**WHAT IS NEEDED:** Quote the lines exactly, starting with the line that contains "q.make_compatible(carried.rotation_quaternion)" and ending with the line that contains "scene.view_settings.keyframe_insert(path, frame=frame(t))", and leave out all other lines.

**DATASET CONTENT:**
*-*-*

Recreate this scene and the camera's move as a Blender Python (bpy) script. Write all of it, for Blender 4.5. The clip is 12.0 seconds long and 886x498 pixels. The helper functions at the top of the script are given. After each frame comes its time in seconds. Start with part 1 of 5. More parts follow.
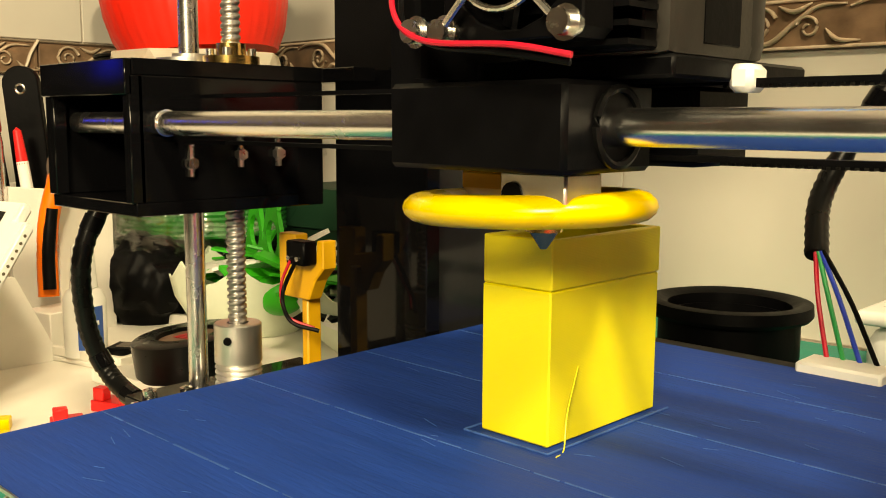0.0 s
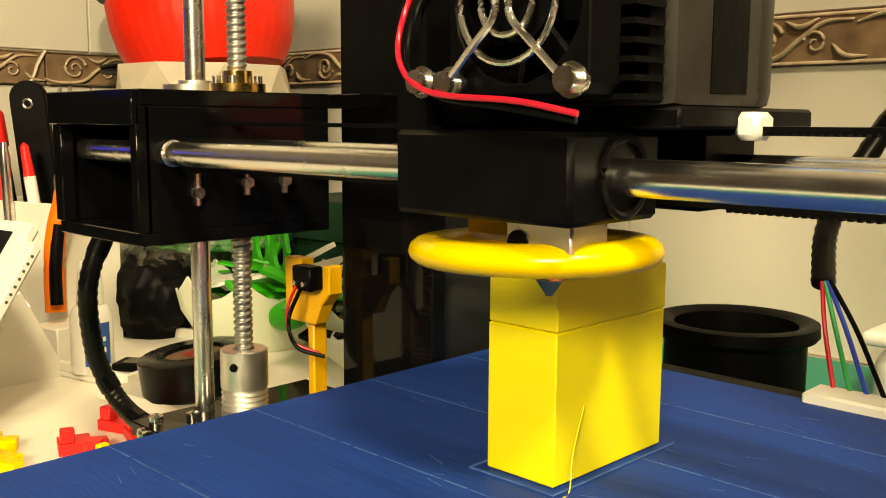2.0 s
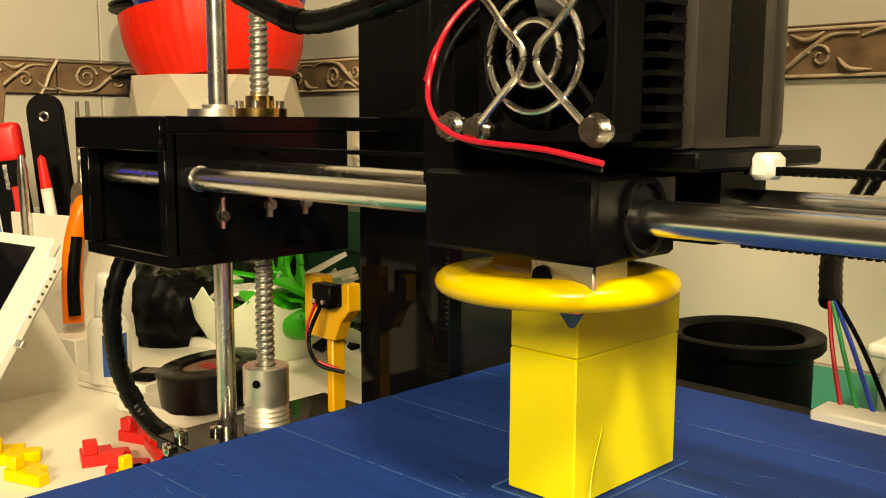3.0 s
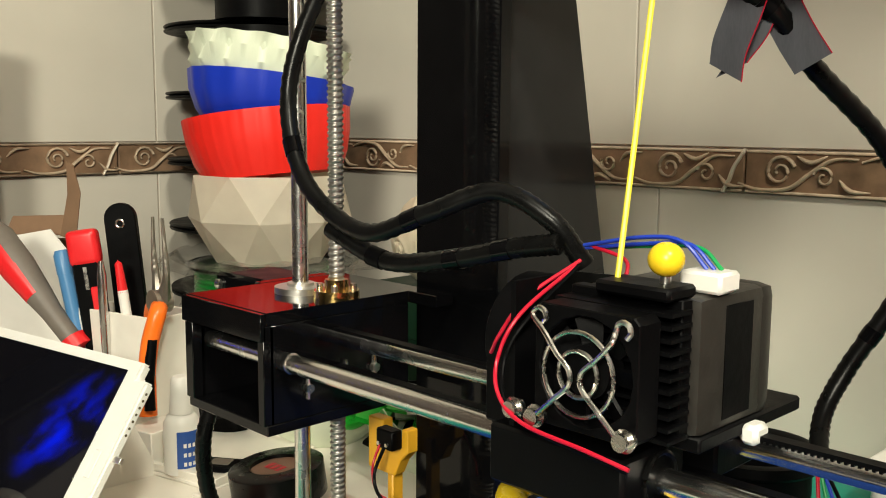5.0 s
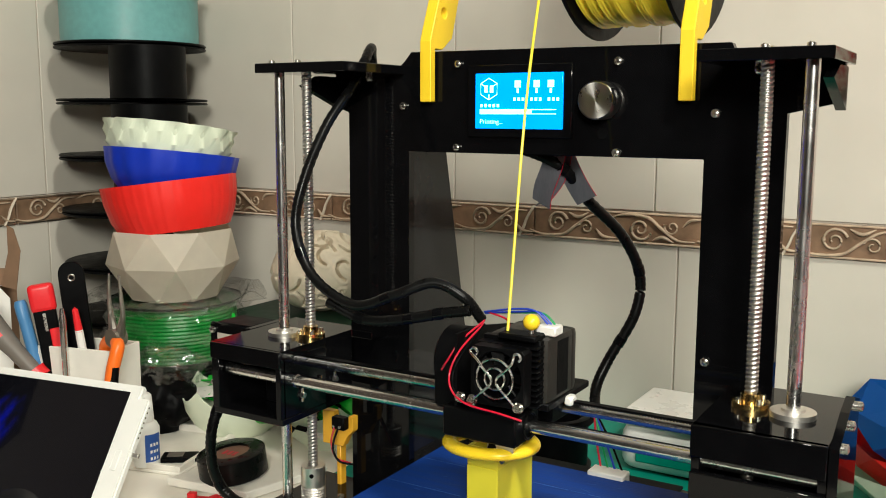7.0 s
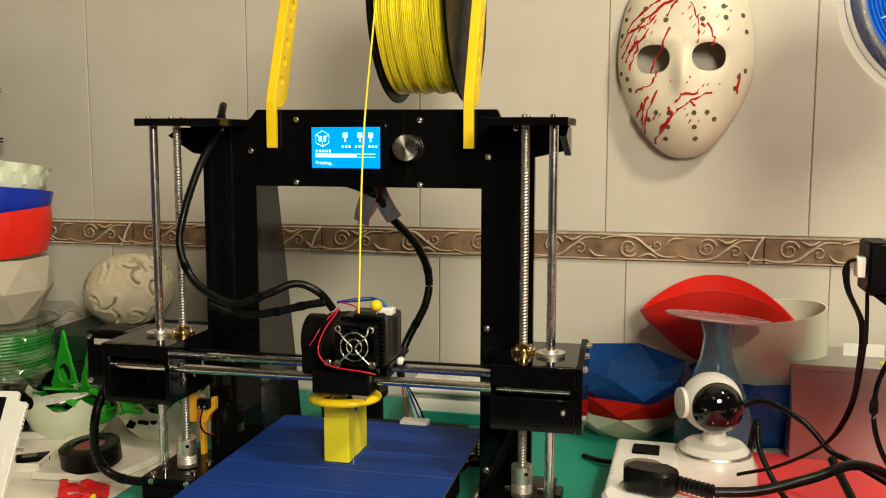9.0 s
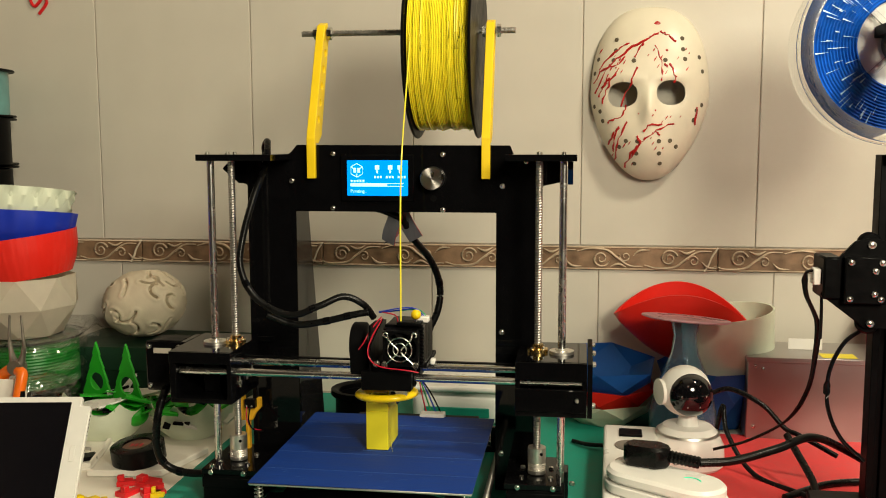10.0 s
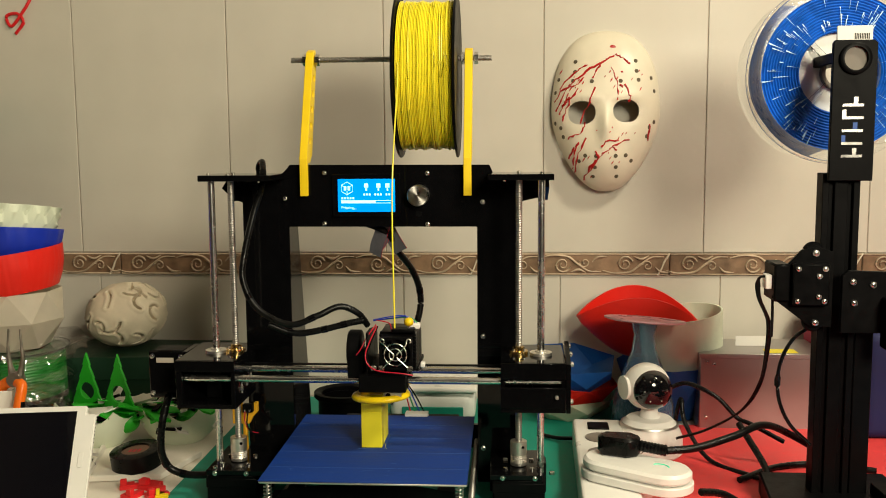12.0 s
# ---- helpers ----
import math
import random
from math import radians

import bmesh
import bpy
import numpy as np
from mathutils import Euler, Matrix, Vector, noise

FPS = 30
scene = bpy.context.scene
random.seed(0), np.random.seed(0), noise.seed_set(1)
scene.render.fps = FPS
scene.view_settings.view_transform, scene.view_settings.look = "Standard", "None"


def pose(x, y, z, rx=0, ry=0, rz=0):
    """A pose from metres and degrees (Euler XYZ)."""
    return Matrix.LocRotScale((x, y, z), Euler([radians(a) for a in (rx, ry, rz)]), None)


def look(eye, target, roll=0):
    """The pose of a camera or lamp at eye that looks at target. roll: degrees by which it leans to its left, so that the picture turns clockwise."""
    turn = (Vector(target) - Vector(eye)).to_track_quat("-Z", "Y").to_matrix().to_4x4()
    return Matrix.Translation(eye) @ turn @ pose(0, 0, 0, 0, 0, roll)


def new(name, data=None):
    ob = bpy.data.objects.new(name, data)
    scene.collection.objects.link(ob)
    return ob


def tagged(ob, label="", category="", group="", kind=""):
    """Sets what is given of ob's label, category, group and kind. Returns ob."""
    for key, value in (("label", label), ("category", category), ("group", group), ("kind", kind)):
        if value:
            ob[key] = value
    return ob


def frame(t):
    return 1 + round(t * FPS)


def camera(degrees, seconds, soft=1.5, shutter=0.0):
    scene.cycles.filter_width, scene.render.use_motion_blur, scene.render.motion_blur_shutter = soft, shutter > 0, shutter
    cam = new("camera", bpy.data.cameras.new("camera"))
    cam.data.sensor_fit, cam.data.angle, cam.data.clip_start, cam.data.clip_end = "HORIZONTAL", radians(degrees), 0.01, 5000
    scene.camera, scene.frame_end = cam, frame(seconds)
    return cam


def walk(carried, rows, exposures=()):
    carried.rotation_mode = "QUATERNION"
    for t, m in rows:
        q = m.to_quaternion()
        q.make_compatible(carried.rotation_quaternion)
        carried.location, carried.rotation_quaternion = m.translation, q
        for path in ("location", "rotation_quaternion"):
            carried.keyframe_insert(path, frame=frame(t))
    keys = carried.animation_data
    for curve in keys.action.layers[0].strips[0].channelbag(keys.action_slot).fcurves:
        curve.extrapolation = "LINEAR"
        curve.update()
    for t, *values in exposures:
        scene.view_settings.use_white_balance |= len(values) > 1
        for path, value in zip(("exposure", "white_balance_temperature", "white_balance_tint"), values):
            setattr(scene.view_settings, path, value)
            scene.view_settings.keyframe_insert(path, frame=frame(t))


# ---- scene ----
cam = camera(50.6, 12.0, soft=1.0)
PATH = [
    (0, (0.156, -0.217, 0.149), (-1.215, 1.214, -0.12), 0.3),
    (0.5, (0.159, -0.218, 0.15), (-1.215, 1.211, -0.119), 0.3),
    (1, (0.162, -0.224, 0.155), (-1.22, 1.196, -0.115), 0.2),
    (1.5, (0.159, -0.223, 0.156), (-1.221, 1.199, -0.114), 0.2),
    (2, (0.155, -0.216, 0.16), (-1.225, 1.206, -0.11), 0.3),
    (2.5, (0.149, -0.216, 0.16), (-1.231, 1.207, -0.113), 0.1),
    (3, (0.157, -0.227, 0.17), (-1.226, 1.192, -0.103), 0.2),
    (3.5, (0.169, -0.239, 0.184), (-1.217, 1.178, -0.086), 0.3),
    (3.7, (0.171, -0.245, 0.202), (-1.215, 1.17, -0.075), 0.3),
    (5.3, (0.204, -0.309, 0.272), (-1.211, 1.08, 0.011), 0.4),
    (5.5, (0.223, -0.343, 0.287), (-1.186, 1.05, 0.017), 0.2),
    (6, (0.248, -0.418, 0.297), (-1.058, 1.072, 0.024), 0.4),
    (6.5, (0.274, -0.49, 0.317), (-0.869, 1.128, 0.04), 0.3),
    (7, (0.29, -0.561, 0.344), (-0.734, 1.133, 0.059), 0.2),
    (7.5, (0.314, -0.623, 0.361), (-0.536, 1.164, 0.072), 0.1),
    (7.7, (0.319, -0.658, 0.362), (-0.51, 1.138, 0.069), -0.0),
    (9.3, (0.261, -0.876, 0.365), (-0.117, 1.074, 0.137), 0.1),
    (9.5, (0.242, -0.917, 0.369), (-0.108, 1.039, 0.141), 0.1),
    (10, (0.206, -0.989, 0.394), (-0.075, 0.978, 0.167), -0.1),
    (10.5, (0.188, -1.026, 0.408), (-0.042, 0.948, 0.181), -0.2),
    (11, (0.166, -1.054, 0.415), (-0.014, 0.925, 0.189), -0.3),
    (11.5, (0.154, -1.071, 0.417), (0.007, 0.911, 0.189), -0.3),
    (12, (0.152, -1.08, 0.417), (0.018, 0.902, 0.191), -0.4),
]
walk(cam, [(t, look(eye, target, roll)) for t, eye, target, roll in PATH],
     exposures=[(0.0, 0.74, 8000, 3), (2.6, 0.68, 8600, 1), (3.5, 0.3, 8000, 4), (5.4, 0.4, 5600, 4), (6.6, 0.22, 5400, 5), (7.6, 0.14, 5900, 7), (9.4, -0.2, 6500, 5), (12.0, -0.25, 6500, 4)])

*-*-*

**SOLUTION TO THE EXERCISE:**
        q.make_compatible(carried.rotation_quaternion)
        carried.location, carried.rotation_quaternion = m.translation, q
        for path in ("location", "rotation_quaternion"):
            carried.keyframe_insert(path, frame=frame(t))
    keys = carried.animation_data
    for curve in keys.action.layers[0].strips[0].channelbag(keys.action_slot).fcurves:
        curve.extrapolation = "LINEAR"
        curve.update()
    for t, *values in exposures:
        scene.view_settings.use_white_balance |= len(values) > 1
        for path, value in zip(("exposure", "white_balance_temperature", "white_balance_tint"), values):
            setattr(scene.view_settings, path, value)
            scene.view_settings.keyframe_insert(path, frame=frame(t))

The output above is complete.